Set problem: Transcribe every line exactly and omit anything that is a picture.

Collected data:
_____

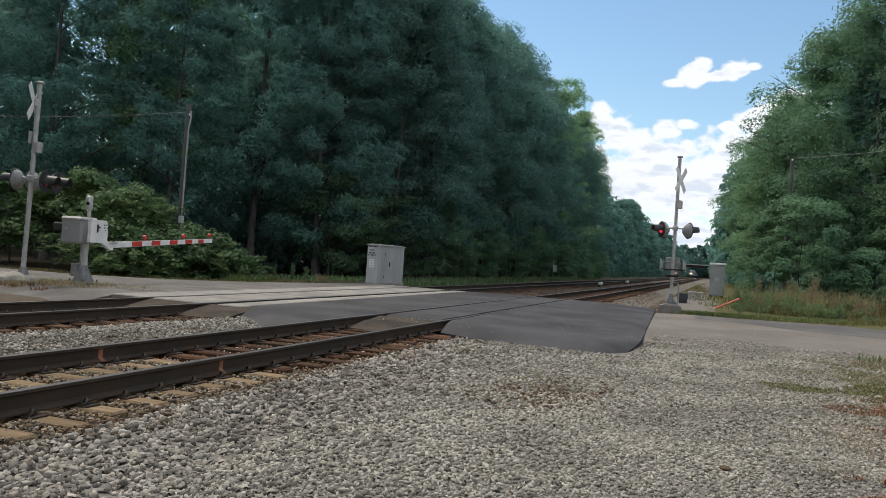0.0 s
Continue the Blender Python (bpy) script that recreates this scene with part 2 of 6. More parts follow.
M["needle"] = mat("pine_needle", (0.156, 0.295, 0.252), (0.134, 0.265, 0.238), 0.7, scale=0.3, fine=6, island=0.16, rand=0.2, bump=0, through=0.55, spec=0.08)
M["bush_leaf"] = mat("bush_leaf", (0.165, 0.25, 0.105), (0.12, 0.20, 0.09), 0.65, scale=0.5, fine=8, island=0.4, rand=0.15, bump=0, through=0.45, spec=0.4)
M["grass"] = mat("grass_green", (0.13, 0.19, 0.05), (0.09, 0.14, 0.04), 0.65, scale=0.7, fine=10, island=0.35, bump=0, through=0.3)
M["grass_dry"] = mat("grass_dry", (0.30, 0.255, 0.135), (0.225, 0.185, 0.10), 0.75, scale=0.7, fine=10, island=0.35, bump=0, through=0.25)
M["weed_brown"] = mat("weed_brown", (0.29, 0.245, 0.145), (0.20, 0.17, 0.095), 0.8, scale=1, fine=10, island=0.35, bump=0, through=0.2)
M["grass_olive"] = mat("grass_olive", (0.125, 0.13, 0.038), (0.155, 0.132, 0.052), 0.75, scale=0.6, fine=10, island=0.35, bump=0, through=0.25)
M["litter"] = mat("red_brown_litter", (0.20, 0.090, 0.043), (0.165, 0.095, 0.050), 0.85, scale=2, fine=20, island=0.4, bump=0)
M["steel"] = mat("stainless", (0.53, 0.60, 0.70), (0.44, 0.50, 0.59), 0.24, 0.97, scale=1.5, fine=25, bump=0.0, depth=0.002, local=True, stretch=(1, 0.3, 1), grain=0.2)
# darker steel: reflected trees and gravel put into the colour, with some grime
M["steel_side"] = mat("dim_stainless", (0.36, 0.415, 0.49), (0.285, 0.33, 0.39), 0.30, 0.93, scale=1.5, fine=25, bump=0.0, local=True, stretch=(1, 0.3, 1), grain=0.25)
M["steel_dirty"] = mat("dirty_stainless", (0.30, 0.335, 0.385), (0.215, 0.24, 0.275), 0.46, 0.8, scale=1.2, fine=25, bump=0.04, depth=0.002, local=True, stretch=(1, 0.4, 1))
M["steel_door"] = mat("door_stainless", (0.44, 0.49, 0.57), (0.35, 0.39, 0.46), 0.27, 0.97, scale=1.2, fine=25, bump=0.0, local=True, stretch=(1, 0.4, 1), grain=0.2)
M["blue"] = mat("dark_blue_band", (0.012, 0.045, 0.10), (0.010, 0.036, 0.082), 0.55, spec=0.3, scale=1.5, fine=30, bump=0.02, depth=0.001, local=True)
# pale sheen of the sloping nose is put into this blue
M["blue_cab"] = mat("cab_blue", (0.078, 0.115, 0.185), (0.062, 0.098, 0.165), 0.30, 0.0, scale=1.5, fine=30, bump=0.02, depth=0.001, local=True, grain=0.15)
M["blue_roof"] = mat("roof_panel_blue", (0.045, 0.11, 0.25), (0.04, 0.095, 0.215), 0.35, 0.0, scale=1.5, fine=30, bump=0.02, depth=0.001, local=True, grain=0.15, spec=0.35)
M["loco_grey"] = mat("loco_silver_grey", (0.335, 0.338, 0.343), (0.295, 0.297, 0.300), 0.42, 0.1, scale=1.0, fine=24, bump=0.02, depth=0.001, local=True, grain=0.15)
M["nose_grey"] = mat("roof_grey", (0.14, 0.147, 0.162), (0.115, 0.122, 0.135), 0.45, 0.1, scale=1.2, fine=24, bump=0.02, depth=0.001, local=True)
M["pilot"] = mat("dirty_pilot", (0.032, 0.031, 0.030), (0.075, 0.070, 0.063), 0.85, 0.0, spec=0.1, scale=2.5, fine=30, bump=0.1, depth=0.003, local=True)
M["stripe"] = mat("red_stripe", (0.30, 0.085, 0.075), (0.23, 0.065, 0.058), 0.5, scale=2, fine=30, bump=0.02, local=True)
M["cream"] = mat("white_stripe", (0.52, 0.53, 0.54), (0.44, 0.45, 0.46), 0.5, scale=2, fine=30, bump=0.02, local=True)
M["glass"] = mat("dark_window", (0.010, 0.013, 0.020), None, 0.3, bump=0, local=True, spec=0.14)
# pale sky reflection painted into the glass colour, tan from its tint
M["screen"] = mat("windscreen", (0.46, 0.39, 0.31), (0.27, 0.23, 0.19), 0.3, 0.0, scale=1.6, fine=8, bump=0, local=True, contrast=(0.3, 0.75), stretch=(0.9, 0.3, 0.3), spec=0.6)
M["lamp_lit"] = mat("lit_reflector", (0.9, 0.8, 0.6), None, 0.3, bump=0, local=True, glow=(1.0, 0.55, 0.22, 0.9))
M["bulb"] = mat("lit_bulb", (0.9, 0.8, 0.6), None, 0.3, bump=0, local=True, glow=(1.0, 0.48, 0.13, 170.0))
M["lamp_off"] = mat("unlit_lamp", (0.42, 0.42, 0.42), (0.25, 0.2, 0.18), 0.2, 0.5, scale=9, bump=0, local=True)
M["under"] = mat("underframe_black", (0.017, 0.017, 0.019), (0.031, 0.028, 0.026), 0.9, 0.0, scale=4, fine=30, bump=0.2, depth=0.004, local=True, spec=0.05)
M["end_wall"] = mat("end_wall_grey", (0.054, 0.053, 0.053), (0.036, 0.036, 0.037), 0.6, 0.1, scale=2, fine=30, bump=0.05, depth=0.002, local=True)
M["diaphragm"] = mat("gangway_rubber", (0.024, 0.021, 0.020), (0.018, 0.016, 0.015), 0.85, scale=3, fine=30, bump=0.1, depth=0.003, local=True)
M["tank_grey"] = mat("tank_grey", (0.06, 0.062, 0.066), (0.042, 0.044, 0.046), 0.75, spec=0.2, scale=2, fine=30, bump=0.05, local=True)
M["soil"] = mat("forest_floor", (0.085, 0.06, 0.042), (0.06, 0.065, 0.03), 0.95, scale=0.5, fine=12, bump=0.5, depth=0.03)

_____

Correct answer:
0.0 s
Continue the Blender Python (bpy) script that recreates this scene with part 2 of 6. More parts follow.
M["needle"] = mat("pine_needle", (0.156, 0.295, 0.252), (0.134, 0.265, 0.238), 0.7, scale=0.3, fine=6, island=0.16, rand=0.2, bump=0, through=0.55, spec=0.08)
M["bush_leaf"] = mat("bush_leaf", (0.165, 0.25, 0.105), (0.12, 0.20, 0.09), 0.65, scale=0.5, fine=8, island=0.4, rand=0.15, bump=0, through=0.45, spec=0.4)
M["grass"] = mat("grass_green", (0.13, 0.19, 0.05), (0.09, 0.14, 0.04), 0.65, scale=0.7, fine=10, island=0.35, bump=0, through=0.3)
M["grass_dry"] = mat("grass_dry", (0.30, 0.255, 0.135), (0.225, 0.185, 0.10), 0.75, scale=0.7, fine=10, island=0.35, bump=0, through=0.25)
M["weed_brown"] = mat("weed_brown", (0.29, 0.245, 0.145), (0.20, 0.17, 0.095), 0.8, scale=1, fine=10, island=0.35, bump=0, through=0.2)
M["grass_olive"] = mat("grass_olive", (0.125, 0.13, 0.038), (0.155, 0.132, 0.052), 0.75, scale=0.6, fine=10, island=0.35, bump=0, through=0.25)
M["litter"] = mat("red_brown_litter", (0.20, 0.090, 0.043), (0.165, 0.095, 0.050), 0.85, scale=2, fine=20, island=0.4, bump=0)
M["steel"] = mat("stainless", (0.53, 0.60, 0.70), (0.44, 0.50, 0.59), 0.24, 0.97, scale=1.5, fine=25, bump=0.0, depth=0.002, local=True, stretch=(1, 0.3, 1), grain=0.2)
# darker steel: reflected trees and gravel put into the colour, with some grime
M["steel_side"] = mat("dim_stainless", (0.36, 0.415, 0.49), (0.285, 0.33, 0.39), 0.30, 0.93, scale=1.5, fine=25, bump=0.0, local=True, stretch=(1, 0.3, 1), grain=0.25)
M["steel_dirty"] = mat("dirty_stainless", (0.30, 0.335, 0.385), (0.215, 0.24, 0.275), 0.46, 0.8, scale=1.2, fine=25, bump=0.04, depth=0.002, local=True, stretch=(1, 0.4, 1))
M["steel_door"] = mat("door_stainless", (0.44, 0.49, 0.57), (0.35, 0.39, 0.46), 0.27, 0.97, scale=1.2, fine=25, bump=0.0, local=True, stretch=(1, 0.4, 1), grain=0.2)
M["blue"] = mat("dark_blue_band", (0.012, 0.045, 0.10), (0.010, 0.036, 0.082), 0.55, spec=0.3, scale=1.5, fine=30, bump=0.02, depth=0.001, local=True)
# pale sheen of the sloping nose is put into this blue
M["blue_cab"] = mat("cab_blue", (0.078, 0.115, 0.185), (0.062, 0.098, 0.165), 0.30, 0.0, scale=1.5, fine=30, bump=0.02, depth=0.001, local=True, grain=0.15)
M["blue_roof"] = mat("roof_panel_blue", (0.045, 0.11, 0.25), (0.04, 0.095, 0.215), 0.35, 0.0, scale=1.5, fine=30, bump=0.02, depth=0.001, local=True, grain=0.15, spec=0.35)
M["loco_grey"] = mat("loco_silver_grey", (0.335, 0.338, 0.343), (0.295, 0.297, 0.300), 0.42, 0.1, scale=1.0, fine=24, bump=0.02, depth=0.001, local=True, grain=0.15)
M["nose_grey"] = mat("roof_grey", (0.14, 0.147, 0.162), (0.115, 0.122, 0.135), 0.45, 0.1, scale=1.2, fine=24, bump=0.02, depth=0.001, local=True)
M["pilot"] = mat("dirty_pilot", (0.032, 0.031, 0.030), (0.075, 0.070, 0.063), 0.85, 0.0, spec=0.1, scale=2.5, fine=30, bump=0.1, depth=0.003, local=True)
M["stripe"] = mat("red_stripe", (0.30, 0.085, 0.075), (0.23, 0.065, 0.058), 0.5, scale=2, fine=30, bump=0.02, local=True)
M["cream"] = mat("white_stripe", (0.52, 0.53, 0.54), (0.44, 0.45, 0.46), 0.5, scale=2, fine=30, bump=0.02, local=True)
M["glass"] = mat("dark_window", (0.010, 0.013, 0.020), None, 0.3, bump=0, local=True, spec=0.14)
# pale sky reflection painted into the glass colour, tan from its tint
M["screen"] = mat("windscreen", (0.46, 0.39, 0.31), (0.27, 0.23, 0.19), 0.3, 0.0, scale=1.6, fine=8, bump=0, local=True, contrast=(0.3, 0.75), stretch=(0.9, 0.3, 0.3), spec=0.6)
M["lamp_lit"] = mat("lit_reflector", (0.9, 0.8, 0.6), None, 0.3, bump=0, local=True, glow=(1.0, 0.55, 0.22, 0.9))
M["bulb"] = mat("lit_bulb", (0.9, 0.8, 0.6), None, 0.3, bump=0, local=True, glow=(1.0, 0.48, 0.13, 170.0))
M["lamp_off"] = mat("unlit_lamp", (0.42, 0.42, 0.42), (0.25, 0.2, 0.18), 0.2, 0.5, scale=9, bump=0, local=True)
M["under"] = mat("underframe_black", (0.017, 0.017, 0.019), (0.031, 0.028, 0.026), 0.9, 0.0, scale=4, fine=30, bump=0.2, depth=0.004, local=True, spec=0.05)
M["end_wall"] = mat("end_wall_grey", (0.054, 0.053, 0.053), (0.036, 0.036, 0.037), 0.6, 0.1, scale=2, fine=30, bump=0.05, depth=0.002, local=True)
M["diaphragm"] = mat("gangway_rubber", (0.024, 0.021, 0.020), (0.018, 0.016, 0.015), 0.85, scale=3, fine=30, bump=0.1, depth=0.003, local=True)
M["tank_grey"] = mat("tank_grey", (0.06, 0.062, 0.066), (0.042, 0.044, 0.046), 0.75, spec=0.2, scale=2, fine=30, bump=0.05, local=True)
M["soil"] = mat("forest_floor", (0.085, 0.06, 0.042), (0.06, 0.065, 0.03), 0.95, scale=0.5, fine=12, bump=0.5, depth=0.03)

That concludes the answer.